I look at this now and think, "I would kill or die to look like that again." Dammit, I was CUTE when I was a teenager -- big, yeah, but in a plumptious, well-muscled sort of way (I had gym five days a week, marching band after school and an eight block walk home from the bus stop -- I wasn't exactly sitting around on my ass all the time). It's times like this that I wish I could have use of a time machine for one hour -- I'd go back, collar this girl and pound it into her head that she was gorgeous.

Then I'd get her a scrip for Synthroid and tell her to ignore every word that came out of her parents' mouths.

Whoops, got a little bitter there, sorry. But you have to wonder -- how many of those lovely young things wandering around right now think that they're hideous? If you're in your teens or twenties and reading this, trust me -- you aren't. You're gorgeous. Revel in it.

Speaking of reveling in it

I'm still at 273, but I noticed today that my upper arms are really slimming down (or muscling up, depending on how you look at it), and my torso is visibly narrower than it was. Stacy called earlier while I was out at my eye appointment, and Lyndon said he told her about the Incredible Shrinking Melanie and how he could feel my ribs when I'm lying down. "I don't think she believed me," he said, grinning. "Man, is she going to be surprised in April."

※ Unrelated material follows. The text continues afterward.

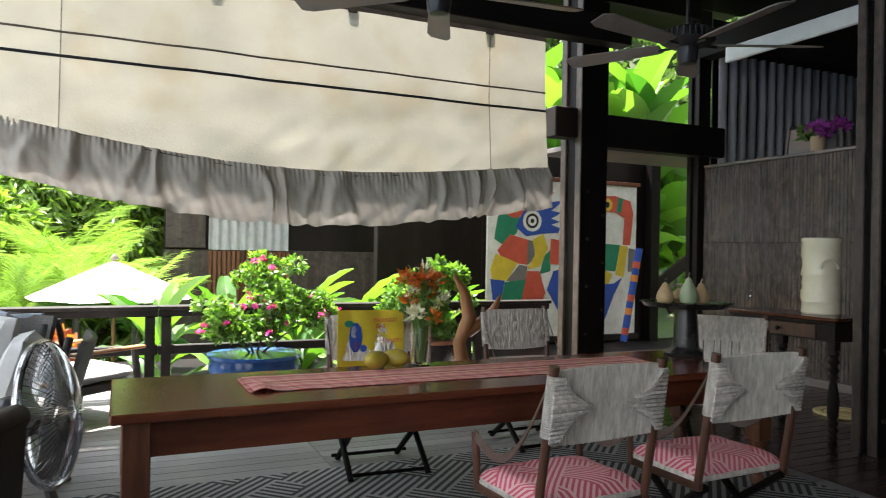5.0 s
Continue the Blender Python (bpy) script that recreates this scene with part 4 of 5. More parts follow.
def leafy_plant(name, label, at, n, kinds, scale, spread, height, seed, cat="shrub", lift=(10, 60)):
    """Stems with single large leaves set round them."""
    g = random.Random(seed)
    p = thing(name, label, cat, pose(*at))
    part("stem", Mesh().tube([(0, 0, -0.4), (0.05, 0.02, height * 0.5), (0, 0, height)], [0.04, 0.03, 0.02], 7), BARK, p)
    for i in range(n):
        a = i * 137.5 + g.uniform(-20, 20)
        h = height * (0.35 + 0.65 * (i + 1) / n)
        e = lift[0] + (lift[1] - lift[0]) * (i / n) + g.uniform(-12, 12)
        s = scale * g.uniform(0.75, 1.15)
        r = spread * g.uniform(0.1, 1.0) * (1 - 0.6 * i / n)
        m = pose(r * math.cos(radians(a)), r * math.sin(radians(a)), h) @ pose(0, 0, 0, g.uniform(-25, 25), -e, a) @ Matrix.Scale(s, 4)
        shared("leaf", kinds[i % len(kinds)], p, m)
    return p


pg = random.Random(12)
for i, (x, y, z) in enumerate(((-1.55, 4.6, -0.75), (-1.75, 5.5, -0.55), (-1.6, 6.35, -0.5), (-2.3, 6.0, -0.6), (-1.5, 7.2, -0.35), (-2.0, 7.7, -0.2), (-1.55, 8.3, -0.55), (-1.7, 9.1, -0.75), (-2.6, 7.0, -0.5), (-2.6, 8.4, -0.5), (-1.6, 10.0, -0.9), (-2.2, 4.9, -0.9), (-3.2, 7.8, -0.8), (-1.5, 3.8, -0.8), (-2.4, 9.6, -0.9))):
    leafy_plant("breadfruit_sapling", "young breadfruit plant with broad lobed leaves below the railing", (x, y, z - (0.6 if y > 6 else 0.95)), 38, BIGLEAF, pg.uniform(0.50, 0.68), 0.32, 1.0 if y > 6 else 0.7, 30 + i, "shrub", (-10, 65))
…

She'll be surprised at my glasses, too. I decided to throw custom (aka Real Big Glasses) to the wind and indulge in a pair of rimless glasses much like the ones at right. Mine have pewter earpieces with the expandable hinge thingy that I like, but they're definitely the elongated octagonal Ben Franklin look. I should have them in my hot little hands sometime in the next five to seven working days -- then I just have to find some generic sunglass clip-ons in the right shape (or order them, but that's kinda pricey), and I'm a happenin' optical event, people.